Given exercise:
Return each line of the records with nothing changed, pictures excepted.

Dataset rows:

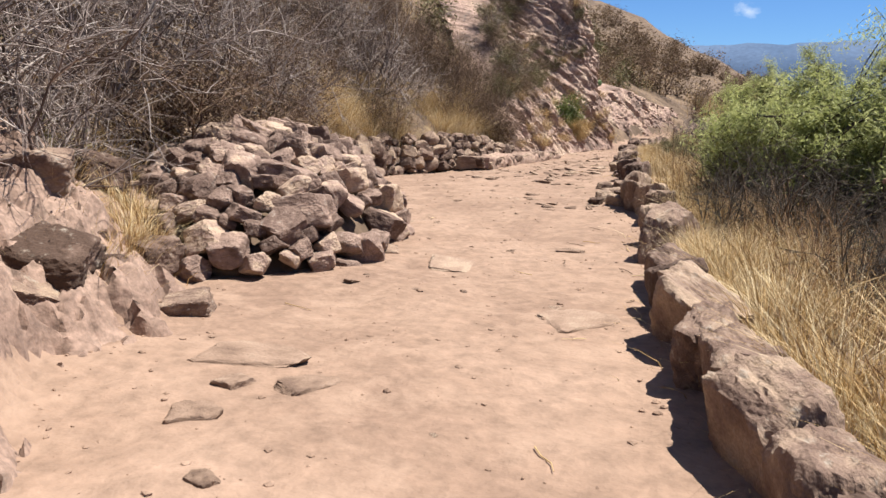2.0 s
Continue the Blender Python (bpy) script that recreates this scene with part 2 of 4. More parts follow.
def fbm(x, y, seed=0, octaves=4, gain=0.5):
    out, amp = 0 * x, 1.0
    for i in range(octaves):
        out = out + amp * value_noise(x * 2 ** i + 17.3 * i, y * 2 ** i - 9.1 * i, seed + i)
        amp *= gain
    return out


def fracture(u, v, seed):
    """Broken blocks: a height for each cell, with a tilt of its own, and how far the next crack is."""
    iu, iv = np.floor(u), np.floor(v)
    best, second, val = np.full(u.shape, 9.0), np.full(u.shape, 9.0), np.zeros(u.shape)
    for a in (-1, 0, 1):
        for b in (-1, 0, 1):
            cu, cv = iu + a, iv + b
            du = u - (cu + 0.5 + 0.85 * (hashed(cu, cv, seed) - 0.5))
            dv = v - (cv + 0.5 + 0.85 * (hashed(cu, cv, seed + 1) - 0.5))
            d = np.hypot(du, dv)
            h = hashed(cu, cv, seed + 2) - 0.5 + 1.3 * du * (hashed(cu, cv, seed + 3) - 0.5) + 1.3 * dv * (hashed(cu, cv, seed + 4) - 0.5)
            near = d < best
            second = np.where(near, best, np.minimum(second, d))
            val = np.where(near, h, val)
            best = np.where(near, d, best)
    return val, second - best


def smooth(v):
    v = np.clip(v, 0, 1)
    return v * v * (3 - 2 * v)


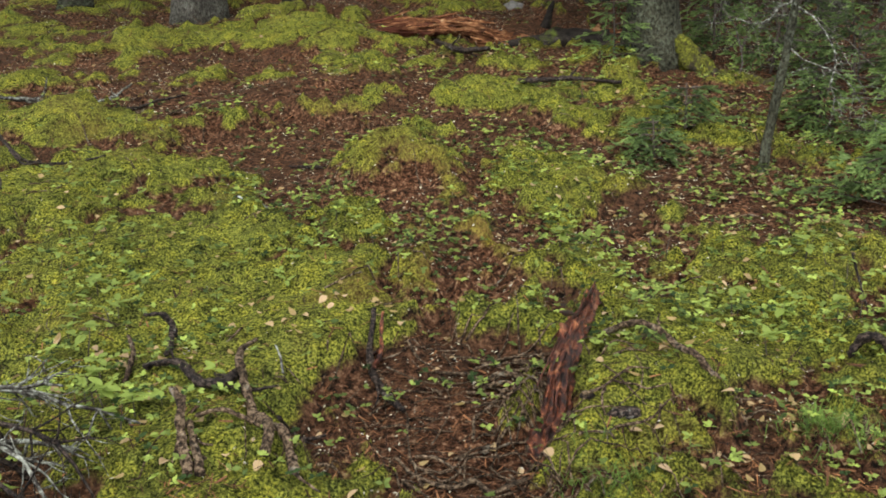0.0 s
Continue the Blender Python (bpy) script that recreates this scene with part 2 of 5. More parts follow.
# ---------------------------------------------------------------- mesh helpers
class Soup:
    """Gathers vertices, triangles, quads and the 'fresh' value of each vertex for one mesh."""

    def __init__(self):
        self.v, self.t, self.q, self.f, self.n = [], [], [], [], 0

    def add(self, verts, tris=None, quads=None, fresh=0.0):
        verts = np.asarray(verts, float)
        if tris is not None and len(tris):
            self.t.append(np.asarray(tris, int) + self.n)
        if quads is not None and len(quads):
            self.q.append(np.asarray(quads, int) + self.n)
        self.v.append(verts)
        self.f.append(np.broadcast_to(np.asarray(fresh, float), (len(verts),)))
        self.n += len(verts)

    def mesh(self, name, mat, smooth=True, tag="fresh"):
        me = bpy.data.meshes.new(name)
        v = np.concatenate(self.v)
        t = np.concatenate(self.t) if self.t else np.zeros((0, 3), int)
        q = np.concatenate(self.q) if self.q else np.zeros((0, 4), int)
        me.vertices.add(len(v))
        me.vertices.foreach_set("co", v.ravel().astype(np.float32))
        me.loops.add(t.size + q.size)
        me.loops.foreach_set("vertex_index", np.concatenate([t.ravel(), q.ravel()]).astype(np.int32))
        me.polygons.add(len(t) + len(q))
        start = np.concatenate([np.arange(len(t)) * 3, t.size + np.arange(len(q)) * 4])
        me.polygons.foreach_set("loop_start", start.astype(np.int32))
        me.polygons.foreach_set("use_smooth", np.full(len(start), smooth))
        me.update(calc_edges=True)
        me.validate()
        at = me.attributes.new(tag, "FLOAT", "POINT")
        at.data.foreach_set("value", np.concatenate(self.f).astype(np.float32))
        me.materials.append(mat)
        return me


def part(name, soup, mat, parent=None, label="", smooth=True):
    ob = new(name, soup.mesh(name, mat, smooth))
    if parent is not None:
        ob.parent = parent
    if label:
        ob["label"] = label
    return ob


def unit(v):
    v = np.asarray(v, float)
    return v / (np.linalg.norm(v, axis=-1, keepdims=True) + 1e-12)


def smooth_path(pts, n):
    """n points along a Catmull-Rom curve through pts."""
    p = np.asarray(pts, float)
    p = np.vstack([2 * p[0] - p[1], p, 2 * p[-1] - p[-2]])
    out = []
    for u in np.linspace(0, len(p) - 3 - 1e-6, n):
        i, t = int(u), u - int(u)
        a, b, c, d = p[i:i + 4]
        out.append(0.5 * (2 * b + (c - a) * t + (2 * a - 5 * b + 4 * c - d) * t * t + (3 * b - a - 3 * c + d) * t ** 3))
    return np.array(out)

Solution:
2.0 s
Continue the Blender Python (bpy) script that recreates this scene with part 2 of 4. More parts follow.
def fbm(x, y, seed=0, octaves=4, gain=0.5):
    out, amp = 0 * x, 1.0
    for i in range(octaves):
        out = out + amp * value_noise(x * 2 ** i + 17.3 * i, y * 2 ** i - 9.1 * i, seed + i)
        amp *= gain
    return out


def fracture(u, v, seed):
    """Broken blocks: a height for each cell, with a tilt of its own, and how far the next crack is."""
    iu, iv = np.floor(u), np.floor(v)
    best, second, val = np.full(u.shape, 9.0), np.full(u.shape, 9.0), np.zeros(u.shape)
    for a in (-1, 0, 1):
        for b in (-1, 0, 1):
            cu, cv = iu + a, iv + b
            du = u - (cu + 0.5 + 0.85 * (hashed(cu, cv, seed) - 0.5))
            dv = v - (cv + 0.5 + 0.85 * (hashed(cu, cv, seed + 1) - 0.5))
            d = np.hypot(du, dv)
            h = hashed(cu, cv, seed + 2) - 0.5 + 1.3 * du * (hashed(cu, cv, seed + 3) - 0.5) + 1.3 * dv * (hashed(cu, cv, seed + 4) - 0.5)
            near = d < best
            second = np.where(near, best, np.minimum(second, d))
            val = np.where(near, h, val)
            best = np.where(near, d, best)
    return val, second - best


def smooth(v):
    v = np.clip(v, 0, 1)
    return v * v * (3 - 2 * v)


0.0 s
Continue the Blender Python (bpy) script that recreates this scene with part 2 of 5. More parts follow.
# ---------------------------------------------------------------- mesh helpers
class Soup:
    """Gathers vertices, triangles, quads and the 'fresh' value of each vertex for one mesh."""

    def __init__(self):
        self.v, self.t, self.q, self.f, self.n = [], [], [], [], 0

    def add(self, verts, tris=None, quads=None, fresh=0.0):
        verts = np.asarray(verts, float)
        if tris is not None and len(tris):
            self.t.append(np.asarray(tris, int) + self.n)
        if quads is not None and len(quads):
            self.q.append(np.asarray(quads, int) + self.n)
        self.v.append(verts)
        self.f.append(np.broadcast_to(np.asarray(fresh, float), (len(verts),)))
        self.n += len(verts)

    def mesh(self, name, mat, smooth=True, tag="fresh"):
        me = bpy.data.meshes.new(name)
        v = np.concatenate(self.v)
        t = np.concatenate(self.t) if self.t else np.zeros((0, 3), int)
        q = np.concatenate(self.q) if self.q else np.zeros((0, 4), int)
        me.vertices.add(len(v))
        me.vertices.foreach_set("co", v.ravel().astype(np.float32))
        me.loops.add(t.size + q.size)
        me.loops.foreach_set("vertex_index", np.concatenate([t.ravel(), q.ravel()]).astype(np.int32))
        me.polygons.add(len(t) + len(q))
        start = np.concatenate([np.arange(len(t)) * 3, t.size + np.arange(len(q)) * 4])
        me.polygons.foreach_set("loop_start", start.astype(np.int32))
        me.polygons.foreach_set("use_smooth", np.full(len(start), smooth))
        me.update(calc_edges=True)
        me.validate()
        at = me.attributes.new(tag, "FLOAT", "POINT")
        at.data.foreach_set("value", np.concatenate(self.f).astype(np.float32))
        me.materials.append(mat)
        return me


def part(name, soup, mat, parent=None, label="", smooth=True):
    ob = new(name, soup.mesh(name, mat, smooth))
    if parent is not None:
        ob.parent = parent
    if label:
        ob["label"] = label
    return ob


def unit(v):
    v = np.asarray(v, float)
    return v / (np.linalg.norm(v, axis=-1, keepdims=True) + 1e-12)


def smooth_path(pts, n):
    """n points along a Catmull-Rom curve through pts."""
    p = np.asarray(pts, float)
    p = np.vstack([2 * p[0] - p[1], p, 2 * p[-1] - p[-2]])
    out = []
    for u in np.linspace(0, len(p) - 3 - 1e-6, n):
        i, t = int(u), u - int(u)
        a, b, c, d = p[i:i + 4]
        out.append(0.5 * (2 * b + (c - a) * t + (2 * a - 5 * b + 4 * c - d) * t * t + (3 * b - a - 3 * c + d) * t ** 3))
    return np.array(out)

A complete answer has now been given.